[THE EXERCISE]: Search the material for the word "scene" and copy each line that holds it.

[INFORMATION GIVEN]:
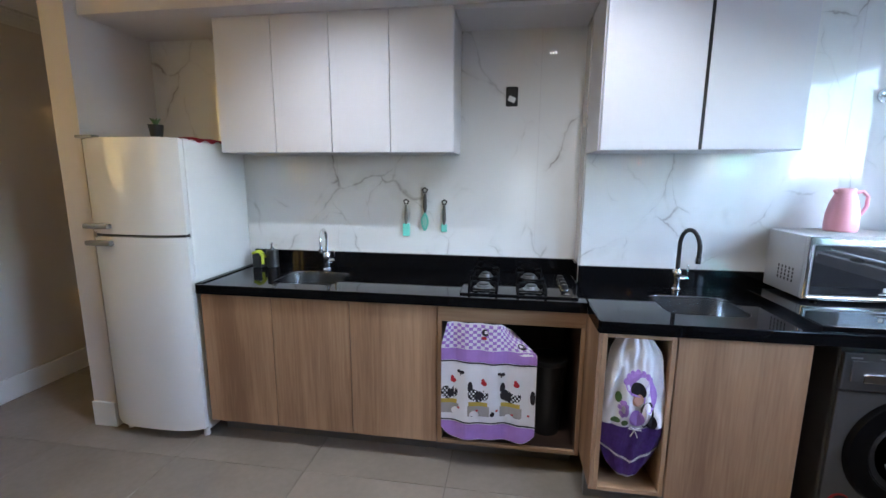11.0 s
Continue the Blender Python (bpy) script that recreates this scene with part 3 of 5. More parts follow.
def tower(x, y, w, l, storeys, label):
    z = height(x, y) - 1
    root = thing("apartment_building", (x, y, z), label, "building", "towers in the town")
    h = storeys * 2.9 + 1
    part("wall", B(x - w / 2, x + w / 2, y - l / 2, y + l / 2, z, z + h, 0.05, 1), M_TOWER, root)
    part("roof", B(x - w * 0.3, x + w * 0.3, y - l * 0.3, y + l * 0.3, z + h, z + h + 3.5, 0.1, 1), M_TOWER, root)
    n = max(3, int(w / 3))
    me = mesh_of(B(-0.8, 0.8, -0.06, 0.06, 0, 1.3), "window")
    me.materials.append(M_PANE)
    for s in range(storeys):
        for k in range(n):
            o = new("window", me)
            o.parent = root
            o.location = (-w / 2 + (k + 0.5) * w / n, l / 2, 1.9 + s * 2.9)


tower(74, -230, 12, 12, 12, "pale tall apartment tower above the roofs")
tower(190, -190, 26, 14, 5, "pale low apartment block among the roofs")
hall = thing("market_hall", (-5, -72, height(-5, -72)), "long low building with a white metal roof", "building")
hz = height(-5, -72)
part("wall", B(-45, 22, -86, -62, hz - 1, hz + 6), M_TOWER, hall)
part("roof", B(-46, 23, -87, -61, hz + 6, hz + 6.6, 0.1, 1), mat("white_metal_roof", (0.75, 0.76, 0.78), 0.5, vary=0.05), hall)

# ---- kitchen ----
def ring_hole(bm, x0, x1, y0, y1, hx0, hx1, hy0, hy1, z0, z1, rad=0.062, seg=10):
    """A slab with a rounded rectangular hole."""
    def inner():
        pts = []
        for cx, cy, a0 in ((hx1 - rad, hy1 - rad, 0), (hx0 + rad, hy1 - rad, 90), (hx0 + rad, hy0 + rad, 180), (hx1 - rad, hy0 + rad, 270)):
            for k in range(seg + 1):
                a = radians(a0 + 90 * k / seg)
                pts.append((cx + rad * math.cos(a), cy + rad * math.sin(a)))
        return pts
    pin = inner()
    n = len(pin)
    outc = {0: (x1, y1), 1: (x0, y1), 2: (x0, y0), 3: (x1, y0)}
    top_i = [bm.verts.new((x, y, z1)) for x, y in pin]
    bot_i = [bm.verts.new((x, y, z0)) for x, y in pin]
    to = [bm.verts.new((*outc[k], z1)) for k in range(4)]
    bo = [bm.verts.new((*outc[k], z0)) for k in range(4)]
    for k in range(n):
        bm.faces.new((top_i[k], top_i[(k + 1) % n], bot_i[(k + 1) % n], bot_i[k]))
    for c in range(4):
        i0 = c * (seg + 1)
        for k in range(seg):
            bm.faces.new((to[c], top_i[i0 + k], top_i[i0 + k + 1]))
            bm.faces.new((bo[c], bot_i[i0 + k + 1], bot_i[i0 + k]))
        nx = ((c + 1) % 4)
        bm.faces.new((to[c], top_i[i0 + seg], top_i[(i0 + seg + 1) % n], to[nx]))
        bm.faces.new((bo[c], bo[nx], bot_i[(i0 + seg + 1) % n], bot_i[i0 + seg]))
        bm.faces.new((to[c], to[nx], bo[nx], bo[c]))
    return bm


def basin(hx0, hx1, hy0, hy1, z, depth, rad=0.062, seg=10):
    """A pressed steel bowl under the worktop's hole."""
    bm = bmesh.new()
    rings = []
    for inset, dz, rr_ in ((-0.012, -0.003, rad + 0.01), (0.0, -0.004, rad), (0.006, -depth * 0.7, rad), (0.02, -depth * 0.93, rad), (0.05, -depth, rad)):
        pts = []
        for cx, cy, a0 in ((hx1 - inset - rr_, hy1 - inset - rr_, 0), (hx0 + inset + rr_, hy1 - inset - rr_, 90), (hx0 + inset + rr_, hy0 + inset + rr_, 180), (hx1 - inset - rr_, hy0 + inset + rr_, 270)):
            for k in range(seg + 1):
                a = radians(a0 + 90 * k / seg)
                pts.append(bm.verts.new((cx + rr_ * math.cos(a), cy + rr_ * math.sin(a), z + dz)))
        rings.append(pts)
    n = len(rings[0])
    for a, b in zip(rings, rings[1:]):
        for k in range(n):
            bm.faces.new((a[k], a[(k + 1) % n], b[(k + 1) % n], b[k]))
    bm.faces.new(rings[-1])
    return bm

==

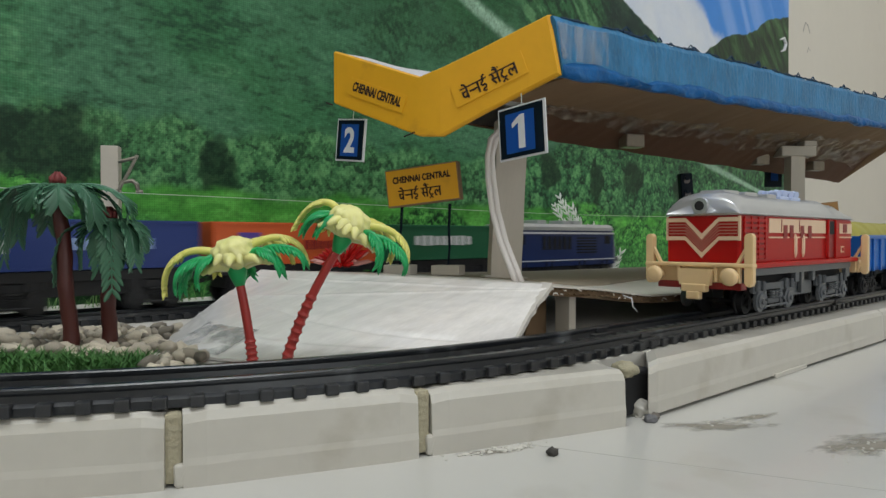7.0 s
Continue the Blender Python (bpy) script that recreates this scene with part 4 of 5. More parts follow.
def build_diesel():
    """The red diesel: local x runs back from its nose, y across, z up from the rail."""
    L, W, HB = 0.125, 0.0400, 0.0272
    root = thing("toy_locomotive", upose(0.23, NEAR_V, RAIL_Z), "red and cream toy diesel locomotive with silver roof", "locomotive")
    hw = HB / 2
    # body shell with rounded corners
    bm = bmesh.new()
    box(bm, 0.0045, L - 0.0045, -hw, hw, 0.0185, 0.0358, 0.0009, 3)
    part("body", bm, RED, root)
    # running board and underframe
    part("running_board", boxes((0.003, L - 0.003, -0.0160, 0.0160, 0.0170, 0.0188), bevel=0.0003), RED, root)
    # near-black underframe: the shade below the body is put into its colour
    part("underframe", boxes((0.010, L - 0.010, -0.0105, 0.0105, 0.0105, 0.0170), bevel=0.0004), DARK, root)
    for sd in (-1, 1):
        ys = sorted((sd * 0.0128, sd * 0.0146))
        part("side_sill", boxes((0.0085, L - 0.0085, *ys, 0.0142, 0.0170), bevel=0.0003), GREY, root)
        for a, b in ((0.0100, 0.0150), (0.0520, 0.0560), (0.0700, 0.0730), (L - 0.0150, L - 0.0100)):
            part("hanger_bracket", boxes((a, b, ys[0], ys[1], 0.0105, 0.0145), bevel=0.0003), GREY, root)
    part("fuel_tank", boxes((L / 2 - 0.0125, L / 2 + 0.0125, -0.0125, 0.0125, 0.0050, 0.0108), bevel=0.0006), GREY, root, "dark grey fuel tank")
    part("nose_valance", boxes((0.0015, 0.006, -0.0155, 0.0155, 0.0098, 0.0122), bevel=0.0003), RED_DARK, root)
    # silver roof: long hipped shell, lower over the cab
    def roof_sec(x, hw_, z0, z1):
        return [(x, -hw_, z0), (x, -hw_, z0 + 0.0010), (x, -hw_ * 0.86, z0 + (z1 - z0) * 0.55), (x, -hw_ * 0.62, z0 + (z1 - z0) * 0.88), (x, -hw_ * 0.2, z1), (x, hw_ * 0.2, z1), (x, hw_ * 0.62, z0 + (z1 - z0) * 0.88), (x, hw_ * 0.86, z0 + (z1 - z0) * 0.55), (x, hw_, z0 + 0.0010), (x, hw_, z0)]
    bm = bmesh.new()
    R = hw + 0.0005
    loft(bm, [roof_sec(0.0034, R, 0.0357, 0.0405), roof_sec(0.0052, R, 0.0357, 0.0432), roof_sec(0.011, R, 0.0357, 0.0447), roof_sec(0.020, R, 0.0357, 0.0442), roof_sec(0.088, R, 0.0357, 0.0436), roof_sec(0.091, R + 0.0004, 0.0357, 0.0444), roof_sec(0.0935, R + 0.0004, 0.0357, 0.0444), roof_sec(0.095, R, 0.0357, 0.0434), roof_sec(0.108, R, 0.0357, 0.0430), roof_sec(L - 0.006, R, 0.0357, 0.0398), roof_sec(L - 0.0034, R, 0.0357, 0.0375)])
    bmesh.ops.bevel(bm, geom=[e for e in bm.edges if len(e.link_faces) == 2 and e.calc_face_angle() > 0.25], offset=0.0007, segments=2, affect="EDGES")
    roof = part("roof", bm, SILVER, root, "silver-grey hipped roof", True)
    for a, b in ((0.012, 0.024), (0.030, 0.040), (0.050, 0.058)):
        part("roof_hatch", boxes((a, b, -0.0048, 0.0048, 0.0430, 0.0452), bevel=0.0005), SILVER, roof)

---

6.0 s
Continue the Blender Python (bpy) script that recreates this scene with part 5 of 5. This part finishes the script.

[ANSWER TO THIS EXERCISE]:
Continue the Blender Python (bpy) script that recreates this scene with part 3 of 5. More parts follow.
Continue the Blender Python (bpy) script that recreates this scene with part 4 of 5. More parts follow.
Continue the Blender Python (bpy) script that recreates this scene with part 5 of 5. This part finishes the script.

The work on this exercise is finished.